Where We Stand provides a fascinating look into part of a culture of which we rarely get a glimpse: The Church of Jesus Christ of the Latter-day Saints (LDS). Abby Hansen is a young mother and wife in a devout LDS family and community. Abby grew up within the teachings and doctrine of the church, yet in early adulthood, began to feel that woman within the church are not treated equally, especially when it comes to ordination. LDS fears three main threats: homosexuality, intellectualism and feminism. This film deals with the latter….pun intended.
It is a church dominated by men.
Abby Hansen is indistinguishable from any other American wife/mother her age. Car seats filled with bickering kids, shopping, housework and getting the kids ready for church. Abby is a typical American housewife. She has her differences with the church though, but is a mild-mannered rebel, advocate, even militant by LDS standards. Abby is conflicted with how far out she should go in standing up to the male-dominated church doctrine. Her husband is neither supportive nor disapproving of her feelings toward the church.
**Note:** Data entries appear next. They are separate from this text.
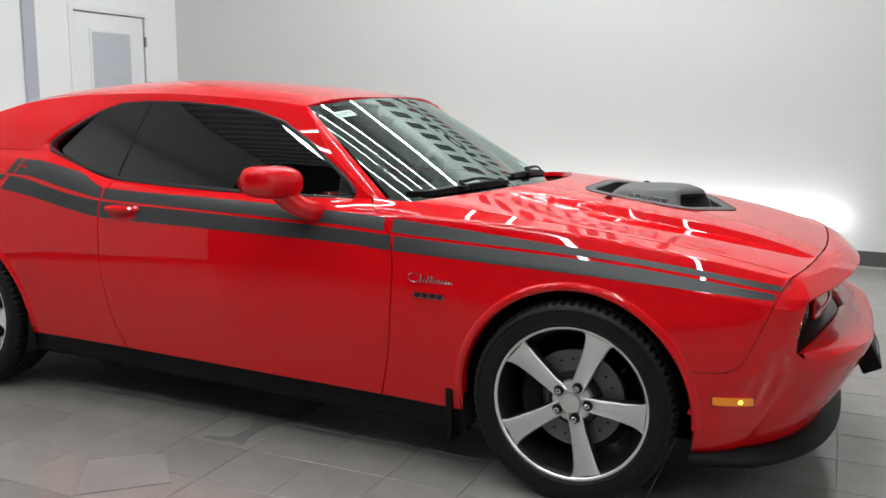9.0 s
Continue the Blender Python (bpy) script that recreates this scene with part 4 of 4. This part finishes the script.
def wheel(x, s, turn):
    """A wheel with its outer face towards -y; turned about for the other side."""
    holder = Matrix.Translation((x, s * 0.808, TY_R)) @ Matrix.Rotation(0 if s < 0 else math.pi, 4, "Z")
    bm = bmesh.new()
    me = bpy.data.meshes.new("rim")
    # rim barrel and lips
    v, f = lathe([(0.270, -0.100), (0.2735, -0.106), (0.2705, -0.111), (0.264, -0.1105), (0.2605, -0.106)], 120)
    base = [bm.verts.new(p) for p in v]
    for q in f:
        bm.faces.new([base[i] for i in q]).material_index = 0
    v, f = lathe([(0.2605, -0.106), (0.252, -0.092), (0.240, -0.06), (0.226, 0.0), (0.222, 0.09), (0.24, 0.11), (0.26, 0.112)], 96)
    base = [bm.verts.new(p) for p in v]
    for q in f:
        bm.faces.new([base[i] for i in q]).material_index = 1
    v, f = lathe([(0.0, -0.080), (0.055, -0.080), (0.068, -0.076), (0.074, -0.06), (0.07, -0.03)], 48)
    base = [bm.verts.new(p) for p in v]
    for q in f:
        if len(set(q)) == 4:
            bm.faces.new([base[i] for i in q]).material_index = 0
    bmesh.ops.recalc_face_normals(bm, faces=bm.faces)
    bm.to_mesh(me)
    bm.free()
    me.polygons.foreach_set("use_smooth", [True] * len(me.polygons))
    me.set_sharp_from_angle(angle=radians(40))
    me.materials.append(SILVER)
    me.materials.append(POCKET)
    rim = new("wheel", me)
    rim.parent = car
    rim.matrix_basis = holder
    tagged(rim, "five-spoke machined alloy wheel with dark pockets")

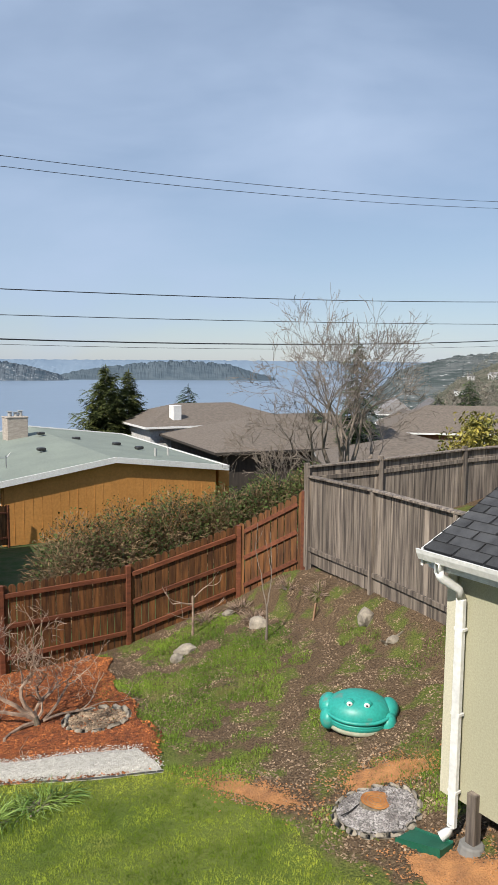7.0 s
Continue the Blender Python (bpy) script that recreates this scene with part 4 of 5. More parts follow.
for k, (x, y, z, L) in enumerate(((-9.0, 26.5, -5.4, 1.0), (-7.2, 27.5, -5.4, 1.1), (-5.6, 26.5, -5.4, 1.0), (-14.5, 29, -5.4, 1.2), (-11.0, 31, -5.4, 1.3), (-16.5, 36, -5.5, 1.7), (-13.2, 35, -5.5, 1.5), (-10.5, 36.5, -5.5, 1.5), (8.2, 44, -8.0, 1.3), (15.5, 22.0, -3.6, 0.7))):
    bare("bare_thicket", (x, y, z), "leafless grey-brown thicket tree beyond the fence", 80 + k, [
        ((0, 0, 0.5), (math.cos(q * 1.3) * 0.7, math.sin(q * 1.3) * 0.4, 1), L, 0.05 * L, 5, 0.5, 0.1, 0.18, (2, 0.25), 0.76) for q in range(5)],
        "greytwig", "bark", [((0, 0, -0.4), 0.12 * L), ((0, 0, 0.6), 0.09 * L)])

# ---- the extension beside the deck ----
def shingle_rows(parent, quad, rows, cols, mat, seed, proud=0.006):
    """Shingle tabs in staggered courses over a sloping quad: eave left, eave right, ridge right, ridge left."""
    rnd = random.Random(seed)
    e0, e1, r1, r0 = (Vector(q) for q in quad)
    nrm = (e1 - e0).cross(r0 - e0).normalized()
    for j in range(rows):
        for i in range(-1, cols):
            f0, f1 = (i + 0.5 * (j % 2)) / cols, (i + 1 + 0.5 * (j % 2)) / cols
            f0, f1 = max(0, f0), min(1, f1)
            if f1 - f0 < 0.01:
                continue
            def at(f, v):
                return (e0.lerp(e1, f)).lerp(r0.lerp(r1, f), v)
            a, b, c, d = at(f0 + 0.0008, j / rows), at(f1 - 0.0008, j / rows), at(f1 - 0.0008, (j + 1.0) / rows), at(f0 + 0.0008, (j + 1.0) / rows)
            k = proud * rnd.uniform(0.8, 1.4)
            g = Geo().add([tuple(a + nrm * k), tuple(b + nrm * k), tuple(c), tuple(d), tuple(a - nrm * 0.01), tuple(b - nrm * 0.01)], [(0, 1, 2, 3), (0, 4, 5, 1), (0, 3, 4), (1, 5, 2)])
            part("shingle", g, mat, parent)


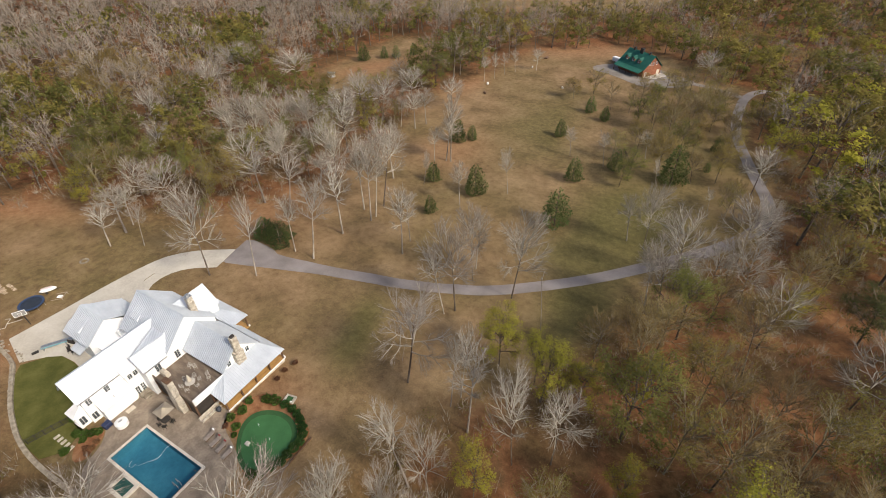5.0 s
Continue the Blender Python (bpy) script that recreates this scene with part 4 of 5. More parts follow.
# south bay with a hipped cap
bm = boxes((-9.7, -4.9, H0, -7.9, -3.4, 2.75))
part("bay", bm, M_WHITE, house)
roof("bay_roof", [[(-9.95, -5.15, 2.75), (-7.65, -5.15, 2.75), (-8.3, -3.4, 3.7), (-9.3, -3.4, 3.7)], [(-7.65, -5.15, 2.75), (-7.65, -3.4, 2.75), (-8.3, -3.4, 3.7)], [(-9.95, -5.15, 2.75), (-9.95, -3.4, 2.75), (-9.3, -3.4, 3.7)]], house, M_TRIM, rib_h=0.012)
window(house, "x", -7.9, -4.2, 1.3, 0.8, 1.5)
window(house, "y", -4.9, -8.8, 1.3, 0.9, 1.5, side=-1)
for c in (-2.5, 0.2):
    window(house, "x", -7.3, c, 4.05, 0.7, 1.15)
window(house, "x", -7.3, -2.75, 1.2, 0.8, 1.3)
window(house, "y", -3.4, -9.5, 5.2, 0.8, 1.3, side=-1)
# lean-to over the side entry
roof("lean_to_roof", [[(-7.3, -2.15, 3.35), (-5.45, -2.15, 2.5), (-5.45, 2.5, 2.5), (-7.3, 2.5, 3.35)]], house, M_TRIM, rib_h=0.012)
part("wall", boxes((-7.3, -2.1, H0, -5.58, -1.9, 2.5), (-5.78, -1.9, H0, -5.58, 2.5, 2.48)), M_WHITE, house)
part("roof_vent", boxes((-6.3, 0.1, 2.8, -6.1, 0.22, 3.2)), M_STEEL, house)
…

Within, or rather on the extreme fringes of LDS culture, is a group of like-minded women who feel that women within the church should be allowed to be ordained. Abby decides to join this group of women. There is a severe juxtaposition between their view and the words of Abby’s church elder, Dalin Oaks, who proclaims from the pulpit that women within the church are there to provide bodies for the church. In other words…they are LDS baby makers.
The church hierarchy considers women of Abby’s persuasion to be dangerous and actually seek to protect other LDS women from their influence. Confrontation is taboo in the LDS culture and women like Abby risk alienation, sanction and even excommunication.
Abby tries to decide how far she should go in bucking the church while at the same time rebelling in a small way by dressing in pants for services, which are also frowned upon by the church. On the face, she seems to be an unlikely thorn in the side of LDS, but is extremely likeable and extremely determined at the same time. Her feelings of being left out of a significant part of the church she grew up in gives her a rock-solid backbone, yet not in a careless fashion. She knows the possible consequences.
Abby goes on to make a huge statement about her beliefs even after her mentor is excommunicated from the church. The support she receives and the outcome of her actions is both refreshing and enlightening.
For a look at humble feminism behind the curtain surrounding the Church of Jesus Christ of the Latter-day Saints, do not miss Where We Stand!